== What to work on ==
Transcribe all of the material below word for word and leave out its pictures.

== Data ==
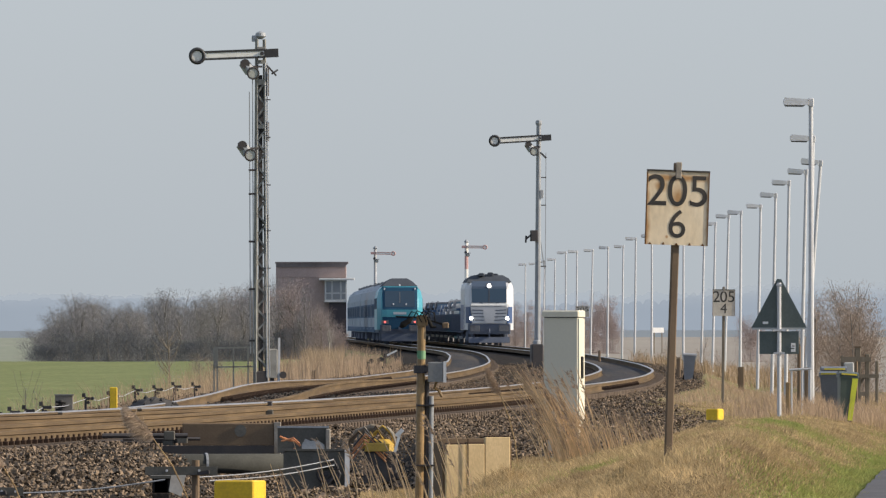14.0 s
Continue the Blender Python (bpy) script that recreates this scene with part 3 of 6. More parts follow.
def lattice_signal():
    """Tall lattice-mast semaphore with two lamps."""
    base = Vector((-4.27, 387.6, 0))
    base.z = land(base.x, base.y)
    t = thing("semaphore_signal", Matrix.Translation(base) @ pose(0, 0, 0, 0, 0, 9), "tall semaphore signal on a grey lattice mast, arm level", "railway signal", "semaphore signals")
    top = 9.52 - base.z
    wide = lambda z: 0.152 - 0.057 * z / top
    for sx in (-1, 1):
        for sy in (-1, 1):
            part("corner_bar", Shape().bar((sx * wide(0), sy * wide(0), 0), (sx * wide(top), sy * wide(top), top), 0.042), M["lattice"], t)
    for face, (ax, ay) in enumerate(((1, 0), (1, 0), (0, 1), (0, 1))):
        side = -1 if face % 2 == 0 else 1
        sh, z, k = Shape(), 0.55, 0
        while z < top - 1.2:
            w0, w1 = wide(z), wide(z + 0.3)
            a, b = (-1, 1) if k % 2 else (1, -1)
            p = (a * w0, side * w0, z) if ax else (side * w0, a * w0, z)
            q = (b * w1, side * w1, z + 0.3) if ax else (side * w1, b * w1, z + 0.3)
            sh.bar(p, q, 0.045, 0.012, up=(0, 1, 0) if ax else (1, 0, 0))
            z, k = z + 0.3, k + 1
        part("lattice_bracing", sh, M["lattice"], t, "zigzag flat bracing")
    for z, h in ((top - 1.15, 0.14), (top - 0.62, 0.10), (top - 2.25, 0.1), (top - 0.25, 0.06)):
        part("tie_plate", Shape().box(-0.11, 0.11, -0.13, -0.11, z, z + h), M["lattice"], t)
    # Black bars added so the mast's inside looks dark, as in shadow.
    for x, y in ((-0.03, 0.04), (0.03, 0.04)):
        part("control_rod", Shape().bar((x, y, 0.3), (x * 0.8, y, top - 0.9), 0.05), M["black_iron"], t)
    # Added black block for the shade that fills the upper lattice.
    part("head_case", Shape().box(-0.06, 0.06, -0.02, 0.06, top - 2.3, top - 1.15), M["black_iron"], t, "dark block added as shade inside the upper lattice")
    part("base_plate", Shape().box(-0.17, 0.17, -0.17, 0.17, 0, 0.46, 0.03), M["black_iron"], t)
    part("top_cap", Shape().tube([(0, 0, top), (0, 0, top + 0.08), (0.0, 0, top + 0.16), (0, 0, top + 0.2)], [0.05, 0.14, 0.12, 0.04], 14).box(-0.22, -0.08, -0.06, 0.06, top - 0.06, top + 0.1, 0.02), M["grey_steel"], t, "pulley cap")
    signal_arm(t, pose(0.0, -0.22, 9.16 - base.z, 0, -2.3))
    lamp_and_lens(t, -0.26, -0.16, 8.78 - base.z)
    lamp_and_lens(t, -0.33, -0.16, 6.72 - base.z)
    part("mast_ladder", Shape().bar((0.13, -0.17, 0.3), (0.09, -0.15, top - 0.6), 0.022).bar((0.20, -0.15, 0.3), (0.15, -0.13, top - 0.6), 0.022), M["galv"], t, "pale conduit beside the mast")
    for z in (1.9, 2.6, 3.05, 4.0, 5.15, 6.35, 7.3):
        part("rung", Shape().bar((0.05, -0.15, z), (0.23, -0.13, z), 0.03), M["black_iron"], t)
    for z0, z1 in ((6.55, 7.05), (4.1, 4.7), (7.7, 8.4)):
        part("counterweight_case", Shape().box(0.09, 0.2, -0.12, 0.04, z0 - 0.3, z1 - 0.3, 0.02), M["black_iron"], t)
    for x in (-0.28, -0.2):
        part("lifting_rod", Shape().bar((x, -0.1, 0.9), (x - 0.02, -0.1, 8.2 - base.z if x < -0.25 else 7.9), 0.022), M["grey_steel"], t)
    for z in (1.2, 2.5, 3.7, 4.9, 5.5):
        part("rod_guide", Shape().box(-0.32, -0.14, -0.13, -0.07, z, z + 0.05), M["black_iron"], t)
    part("crank", Shape().bar((0.12, -0.2, 8.87 - base.z), (0.37, -0.2, 8.60 - base.z), 0.04).bar((0.25, -0.2, 8.64 - base.z), (0.41, -0.2, 8.75 - base.z), 0.04), M["black_iron"], t)
    part("drive_box", Shape().box(0.17, 0.41, -0.1, 0.2, 0.29, 1.02, 0.02), M["lattice"], t, "tall grey drive box")
    part("drive_box_stand", Shape().box(0.24, 0.34, -0.02, 0.1, -0.1, 0.29), M["black_iron"], t)
    part("drive_lever", Shape().bar((0.44, -0.05, 0.0), (0.46, -0.05, 1.30), 0.055), M["galv"], t, "pale upright bar")
    part("wire_wheel", Shape().disc((0.55, -0.08, 0.36), 0.09, 0.06).disc((0.55, -0.08, 0.12), 0.08, 0.06), M["black_iron"], t, "black wire wheels")
    part("cable_guard", Shape().bar((0.22, 0, 1.0), (0.2, 0, 1.5), 0.06), M["black_iron"], t)
    # maintenance rail beside the mast
    r = thing("guard_rail", Matrix.Translation((-5.0, 388.2, base.z)), "rusty guard rail beside the signal mast", "railing")
    for x in (-0.46, -0.38, 0.03, 0.40):
        part("post", Shape().bar((x, 0, -0.1), (x, 0, 1.03), 0.036), M["lattice"], r)
    part("top_rail", Shape().bar((-0.48, 0, 1.04), (0.62, 0, 1.06), 0.042), M["lattice"], r)
    part("mid_rail", Shape().bar((-0.48, 0, 0.56), (0.62, 0, 0.57), 0.036), M["lattice"], r)
    part("side_panel", Shape().box(-0.45, -0.39, -0.02, 0.02, 0.58, 1.02), M["lattice"], r)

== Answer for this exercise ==
14.0 s
Continue the Blender Python (bpy) script that recreates this scene with part 3 of 6. More parts follow.
def lattice_signal():
    """Tall lattice-mast semaphore with two lamps."""
    base = Vector((-4.27, 387.6, 0))
    base.z = land(base.x, base.y)
    t = thing("semaphore_signal", Matrix.Translation(base) @ pose(0, 0, 0, 0, 0, 9), "tall semaphore signal on a grey lattice mast, arm level", "railway signal", "semaphore signals")
    top = 9.52 - base.z
    wide = lambda z: 0.152 - 0.057 * z / top
    for sx in (-1, 1):
        for sy in (-1, 1):
            part("corner_bar", Shape().bar((sx * wide(0), sy * wide(0), 0), (sx * wide(top), sy * wide(top), top), 0.042), M["lattice"], t)
    for face, (ax, ay) in enumerate(((1, 0), (1, 0), (0, 1), (0, 1))):
        side = -1 if face % 2 == 0 else 1
        sh, z, k = Shape(), 0.55, 0
        while z < top - 1.2:
            w0, w1 = wide(z), wide(z + 0.3)
            a, b = (-1, 1) if k % 2 else (1, -1)
            p = (a * w0, side * w0, z) if ax else (side * w0, a * w0, z)
            q = (b * w1, side * w1, z + 0.3) if ax else (side * w1, b * w1, z + 0.3)
            sh.bar(p, q, 0.045, 0.012, up=(0, 1, 0) if ax else (1, 0, 0))
            z, k = z + 0.3, k + 1
        part("lattice_bracing", sh, M["lattice"], t, "zigzag flat bracing")
    for z, h in ((top - 1.15, 0.14), (top - 0.62, 0.10), (top - 2.25, 0.1), (top - 0.25, 0.06)):
        part("tie_plate", Shape().box(-0.11, 0.11, -0.13, -0.11, z, z + h), M["lattice"], t)
    # Black bars added so the mast's inside looks dark, as in shadow.
    for x, y in ((-0.03, 0.04), (0.03, 0.04)):
        part("control_rod", Shape().bar((x, y, 0.3), (x * 0.8, y, top - 0.9), 0.05), M["black_iron"], t)
    # Added black block for the shade that fills the upper lattice.
    part("head_case", Shape().box(-0.06, 0.06, -0.02, 0.06, top - 2.3, top - 1.15), M["black_iron"], t, "dark block added as shade inside the upper lattice")
    part("base_plate", Shape().box(-0.17, 0.17, -0.17, 0.17, 0, 0.46, 0.03), M["black_iron"], t)
    part("top_cap", Shape().tube([(0, 0, top), (0, 0, top + 0.08), (0.0, 0, top + 0.16), (0, 0, top + 0.2)], [0.05, 0.14, 0.12, 0.04], 14).box(-0.22, -0.08, -0.06, 0.06, top - 0.06, top + 0.1, 0.02), M["grey_steel"], t, "pulley cap")
    signal_arm(t, pose(0.0, -0.22, 9.16 - base.z, 0, -2.3))
    lamp_and_lens(t, -0.26, -0.16, 8.78 - base.z)
    lamp_and_lens(t, -0.33, -0.16, 6.72 - base.z)
    part("mast_ladder", Shape().bar((0.13, -0.17, 0.3), (0.09, -0.15, top - 0.6), 0.022).bar((0.20, -0.15, 0.3), (0.15, -0.13, top - 0.6), 0.022), M["galv"], t, "pale conduit beside the mast")
    for z in (1.9, 2.6, 3.05, 4.0, 5.15, 6.35, 7.3):
        part("rung", Shape().bar((0.05, -0.15, z), (0.23, -0.13, z), 0.03), M["black_iron"], t)
    for z0, z1 in ((6.55, 7.05), (4.1, 4.7), (7.7, 8.4)):
        part("counterweight_case", Shape().box(0.09, 0.2, -0.12, 0.04, z0 - 0.3, z1 - 0.3, 0.02), M["black_iron"], t)
    for x in (-0.28, -0.2):
        part("lifting_rod", Shape().bar((x, -0.1, 0.9), (x - 0.02, -0.1, 8.2 - base.z if x < -0.25 else 7.9), 0.022), M["grey_steel"], t)
    for z in (1.2, 2.5, 3.7, 4.9, 5.5):
        part("rod_guide", Shape().box(-0.32, -0.14, -0.13, -0.07, z, z + 0.05), M["black_iron"], t)
    part("crank", Shape().bar((0.12, -0.2, 8.87 - base.z), (0.37, -0.2, 8.60 - base.z), 0.04).bar((0.25, -0.2, 8.64 - base.z), (0.41, -0.2, 8.75 - base.z), 0.04), M["black_iron"], t)
    part("drive_box", Shape().box(0.17, 0.41, -0.1, 0.2, 0.29, 1.02, 0.02), M["lattice"], t, "tall grey drive box")
    part("drive_box_stand", Shape().box(0.24, 0.34, -0.02, 0.1, -0.1, 0.29), M["black_iron"], t)
    part("drive_lever", Shape().bar((0.44, -0.05, 0.0), (0.46, -0.05, 1.30), 0.055), M["galv"], t, "pale upright bar")
    part("wire_wheel", Shape().disc((0.55, -0.08, 0.36), 0.09, 0.06).disc((0.55, -0.08, 0.12), 0.08, 0.06), M["black_iron"], t, "black wire wheels")
    part("cable_guard", Shape().bar((0.22, 0, 1.0), (0.2, 0, 1.5), 0.06), M["black_iron"], t)
    # maintenance rail beside the mast
    r = thing("guard_rail", Matrix.Translation((-5.0, 388.2, base.z)), "rusty guard rail beside the signal mast", "railing")
    for x in (-0.46, -0.38, 0.03, 0.40):
        part("post", Shape().bar((x, 0, -0.1), (x, 0, 1.03), 0.036), M["lattice"], r)
    part("top_rail", Shape().bar((-0.48, 0, 1.04), (0.62, 0, 1.06), 0.042), M["lattice"], r)
    part("mid_rail", Shape().bar((-0.48, 0, 0.56), (0.62, 0, 0.57), 0.036), M["lattice"], r)
    part("side_panel", Shape().box(-0.45, -0.39, -0.02, 0.02, 0.58, 1.02), M["lattice"], r)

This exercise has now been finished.